Sottoscrivo e penso di averlo espresso con chiarezza: la Radvanovsky è una signora cantante – e anche qualcosa di più – davanti a certi fenomeni provinciali, proposti (con protervia pari all’ignoranza testimoniata dai reclutatori e, in alcuni casi, sconsideratamente rivendicata quale diritto da parte del pubblico) su palcoscenici in ogni senso sproporzionati alle loro effettive possibilità.
E come erano ‘sti Foscari?
Ad ora di pranzo ho avuto un fugace ascolto a La barcaccia di un Doge Francesco (cioè…. Nasesco) Foscari senescente propinato da un Topone Domingo che cantava con voce da tenore ormai in tempo di pensione. terrific.

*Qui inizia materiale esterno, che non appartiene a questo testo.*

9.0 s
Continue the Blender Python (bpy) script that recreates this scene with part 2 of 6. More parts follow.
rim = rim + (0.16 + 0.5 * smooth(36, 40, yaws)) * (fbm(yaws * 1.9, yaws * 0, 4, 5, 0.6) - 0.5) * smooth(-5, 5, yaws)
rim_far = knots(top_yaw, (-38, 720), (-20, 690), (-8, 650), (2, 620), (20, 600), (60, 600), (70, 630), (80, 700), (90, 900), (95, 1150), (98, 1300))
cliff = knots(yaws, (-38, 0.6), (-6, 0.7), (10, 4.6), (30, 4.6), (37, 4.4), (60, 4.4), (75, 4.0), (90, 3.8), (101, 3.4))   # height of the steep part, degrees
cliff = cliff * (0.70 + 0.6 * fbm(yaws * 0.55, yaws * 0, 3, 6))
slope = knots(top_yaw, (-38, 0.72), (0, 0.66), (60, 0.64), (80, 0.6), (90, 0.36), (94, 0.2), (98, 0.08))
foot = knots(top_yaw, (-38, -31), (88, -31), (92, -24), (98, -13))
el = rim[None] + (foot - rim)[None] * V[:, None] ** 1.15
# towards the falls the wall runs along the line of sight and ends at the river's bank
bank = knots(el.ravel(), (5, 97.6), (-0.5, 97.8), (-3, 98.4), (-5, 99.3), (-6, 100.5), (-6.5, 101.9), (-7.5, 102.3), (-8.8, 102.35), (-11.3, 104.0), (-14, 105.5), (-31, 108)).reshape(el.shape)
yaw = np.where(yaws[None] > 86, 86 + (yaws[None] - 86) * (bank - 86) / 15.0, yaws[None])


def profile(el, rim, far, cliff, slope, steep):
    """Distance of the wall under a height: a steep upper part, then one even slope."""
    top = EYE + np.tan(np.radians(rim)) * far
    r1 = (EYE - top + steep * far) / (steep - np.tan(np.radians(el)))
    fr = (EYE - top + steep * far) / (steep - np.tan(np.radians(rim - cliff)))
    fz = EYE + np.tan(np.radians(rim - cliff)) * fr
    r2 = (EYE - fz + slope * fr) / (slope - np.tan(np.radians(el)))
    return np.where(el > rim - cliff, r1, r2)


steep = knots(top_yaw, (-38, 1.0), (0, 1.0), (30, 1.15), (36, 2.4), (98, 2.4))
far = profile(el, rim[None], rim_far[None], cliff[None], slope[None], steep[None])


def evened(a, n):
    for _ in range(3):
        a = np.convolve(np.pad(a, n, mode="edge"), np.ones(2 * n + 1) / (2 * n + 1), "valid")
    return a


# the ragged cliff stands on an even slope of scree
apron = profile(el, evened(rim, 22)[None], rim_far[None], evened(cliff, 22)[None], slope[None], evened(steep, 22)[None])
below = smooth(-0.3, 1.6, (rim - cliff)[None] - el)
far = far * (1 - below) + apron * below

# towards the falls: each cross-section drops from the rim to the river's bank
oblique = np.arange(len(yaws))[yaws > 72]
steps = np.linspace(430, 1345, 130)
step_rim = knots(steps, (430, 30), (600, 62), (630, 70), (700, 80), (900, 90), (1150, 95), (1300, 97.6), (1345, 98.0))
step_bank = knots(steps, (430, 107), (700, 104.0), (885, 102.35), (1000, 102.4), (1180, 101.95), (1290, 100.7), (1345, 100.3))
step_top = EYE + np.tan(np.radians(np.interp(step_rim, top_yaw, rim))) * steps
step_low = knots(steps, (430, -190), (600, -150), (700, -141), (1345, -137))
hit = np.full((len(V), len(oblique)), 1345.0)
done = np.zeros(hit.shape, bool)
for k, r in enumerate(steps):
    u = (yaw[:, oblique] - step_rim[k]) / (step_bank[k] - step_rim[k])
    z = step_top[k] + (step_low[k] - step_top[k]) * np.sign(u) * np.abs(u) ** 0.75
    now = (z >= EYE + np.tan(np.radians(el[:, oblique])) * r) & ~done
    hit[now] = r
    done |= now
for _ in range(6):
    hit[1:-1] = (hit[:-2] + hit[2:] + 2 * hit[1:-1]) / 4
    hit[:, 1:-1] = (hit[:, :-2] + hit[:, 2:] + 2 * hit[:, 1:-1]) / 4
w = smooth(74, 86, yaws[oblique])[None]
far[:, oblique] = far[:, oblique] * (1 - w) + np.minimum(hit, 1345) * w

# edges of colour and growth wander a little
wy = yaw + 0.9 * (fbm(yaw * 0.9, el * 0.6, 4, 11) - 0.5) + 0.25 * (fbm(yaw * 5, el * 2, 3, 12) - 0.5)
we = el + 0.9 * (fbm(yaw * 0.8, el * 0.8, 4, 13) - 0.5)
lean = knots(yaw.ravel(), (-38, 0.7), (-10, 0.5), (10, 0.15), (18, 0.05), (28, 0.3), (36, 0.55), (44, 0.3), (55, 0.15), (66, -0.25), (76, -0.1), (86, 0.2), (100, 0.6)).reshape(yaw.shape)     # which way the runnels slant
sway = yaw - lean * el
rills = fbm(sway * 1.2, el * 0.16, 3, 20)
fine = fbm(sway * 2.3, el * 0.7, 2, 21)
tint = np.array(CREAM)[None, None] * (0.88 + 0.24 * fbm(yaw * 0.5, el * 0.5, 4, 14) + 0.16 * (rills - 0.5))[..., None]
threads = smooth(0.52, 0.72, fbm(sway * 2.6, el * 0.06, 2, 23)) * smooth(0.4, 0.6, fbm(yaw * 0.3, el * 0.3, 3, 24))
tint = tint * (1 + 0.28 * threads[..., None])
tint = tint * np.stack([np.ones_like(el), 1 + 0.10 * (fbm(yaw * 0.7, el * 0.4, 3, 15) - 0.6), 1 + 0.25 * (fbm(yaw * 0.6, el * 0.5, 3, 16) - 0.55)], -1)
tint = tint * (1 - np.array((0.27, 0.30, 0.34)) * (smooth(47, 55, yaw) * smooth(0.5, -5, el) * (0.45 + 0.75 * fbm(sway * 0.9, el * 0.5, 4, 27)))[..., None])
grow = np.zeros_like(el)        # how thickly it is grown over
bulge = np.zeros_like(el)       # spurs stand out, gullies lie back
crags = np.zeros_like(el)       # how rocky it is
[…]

Ma se alla Scala volevano propinare un Doge Foscari con l’età anagrafica (più o mneo…) del personaggio, facendo approfonare la parte da un cantante anziano, ormai al di là dell’età migliore, fuori tempo massimo e un po’ malridotto, perchè non hanno preso Nucci che per lo meno è un vero baritono e canta tuttora con voce di baritono e non di tenore senza acuti?
Nucci già lo propinarono: con strazio dell’uditorio. Non credo avrebbe fatto figura migliore…
ma ‘terrific’ che lingua è? spero non inglese, perché significherebbe il contrario di quanto mi pare tu voglia dire.